**Exercise:** Examine the material below. Gather every line in which the string "part" appears.

--- start ---

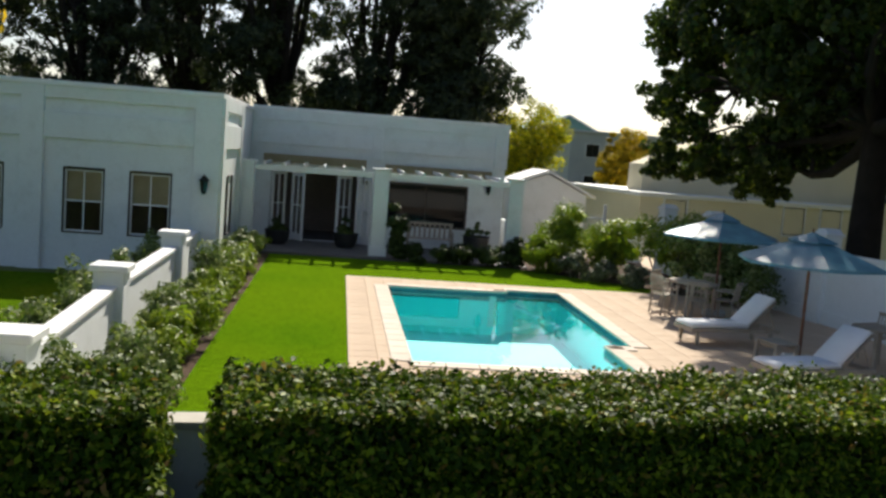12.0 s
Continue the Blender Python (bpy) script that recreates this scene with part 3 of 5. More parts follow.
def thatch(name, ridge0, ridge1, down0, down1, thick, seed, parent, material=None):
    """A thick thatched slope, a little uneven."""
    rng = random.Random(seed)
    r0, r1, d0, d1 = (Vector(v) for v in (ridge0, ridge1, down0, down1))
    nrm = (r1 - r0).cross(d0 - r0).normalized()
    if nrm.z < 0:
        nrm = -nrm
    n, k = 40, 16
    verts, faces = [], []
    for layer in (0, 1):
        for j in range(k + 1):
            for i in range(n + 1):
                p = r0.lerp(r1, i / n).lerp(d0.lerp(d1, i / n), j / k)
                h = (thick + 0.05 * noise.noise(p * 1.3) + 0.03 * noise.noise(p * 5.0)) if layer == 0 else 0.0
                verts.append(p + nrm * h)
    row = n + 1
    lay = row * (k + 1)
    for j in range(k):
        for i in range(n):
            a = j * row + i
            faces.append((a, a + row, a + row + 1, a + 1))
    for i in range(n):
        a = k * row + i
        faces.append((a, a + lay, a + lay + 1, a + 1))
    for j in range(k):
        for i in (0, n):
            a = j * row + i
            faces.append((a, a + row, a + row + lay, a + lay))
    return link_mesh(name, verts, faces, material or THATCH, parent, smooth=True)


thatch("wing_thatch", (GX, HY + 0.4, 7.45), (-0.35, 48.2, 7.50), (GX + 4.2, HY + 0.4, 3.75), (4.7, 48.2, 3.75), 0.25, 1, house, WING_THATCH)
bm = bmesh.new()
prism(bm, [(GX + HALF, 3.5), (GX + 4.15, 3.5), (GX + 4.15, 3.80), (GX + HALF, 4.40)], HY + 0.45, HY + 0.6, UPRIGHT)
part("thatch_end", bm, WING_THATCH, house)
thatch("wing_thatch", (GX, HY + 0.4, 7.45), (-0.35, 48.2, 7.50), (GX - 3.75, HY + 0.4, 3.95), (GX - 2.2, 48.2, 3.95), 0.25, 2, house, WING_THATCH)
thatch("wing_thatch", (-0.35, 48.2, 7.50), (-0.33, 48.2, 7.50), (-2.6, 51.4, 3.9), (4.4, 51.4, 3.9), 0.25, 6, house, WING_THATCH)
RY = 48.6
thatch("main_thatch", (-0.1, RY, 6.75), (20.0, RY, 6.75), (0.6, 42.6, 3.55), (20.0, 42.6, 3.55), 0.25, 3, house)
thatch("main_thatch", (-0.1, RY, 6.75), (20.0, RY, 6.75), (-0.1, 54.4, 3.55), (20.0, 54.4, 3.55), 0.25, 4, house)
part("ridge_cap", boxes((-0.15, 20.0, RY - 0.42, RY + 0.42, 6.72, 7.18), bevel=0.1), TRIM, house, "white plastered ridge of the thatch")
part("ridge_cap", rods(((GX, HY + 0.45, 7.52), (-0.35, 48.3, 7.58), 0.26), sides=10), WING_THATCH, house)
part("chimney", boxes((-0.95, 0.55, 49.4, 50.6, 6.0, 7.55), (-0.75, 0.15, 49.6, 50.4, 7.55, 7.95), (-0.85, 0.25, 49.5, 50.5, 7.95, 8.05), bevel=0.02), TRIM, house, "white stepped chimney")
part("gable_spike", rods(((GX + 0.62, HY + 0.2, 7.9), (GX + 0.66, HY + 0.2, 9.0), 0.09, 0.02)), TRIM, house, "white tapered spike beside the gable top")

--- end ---

**Answer for this exercise:**
Continue the Blender Python (bpy) script that recreates this scene with part 3 of 5. More parts follow.
part("thatch_end", bm, WING_THATCH, house)
part("ridge_cap", boxes((-0.15, 20.0, RY - 0.42, RY + 0.42, 6.72, 7.18), bevel=0.1), TRIM, house, "white plastered ridge of the thatch")
part("ridge_cap", rods(((GX, HY + 0.45, 7.52), (-0.35, 48.3, 7.58), 0.26), sides=10), WING_THATCH, house)
part("chimney", boxes((-0.95, 0.55, 49.4, 50.6, 6.0, 7.55), (-0.75, 0.15, 49.6, 50.4, 7.55, 7.95), (-0.85, 0.25, 49.5, 50.5, 7.95, 8.05), bevel=0.02), TRIM, house, "white stepped chimney")
part("gable_spike", rods(((GX + 0.62, HY + 0.2, 7.9), (GX + 0.66, HY + 0.2, 9.0), 0.09, 0.02)), TRIM, house, "white tapered spike beside the gable top")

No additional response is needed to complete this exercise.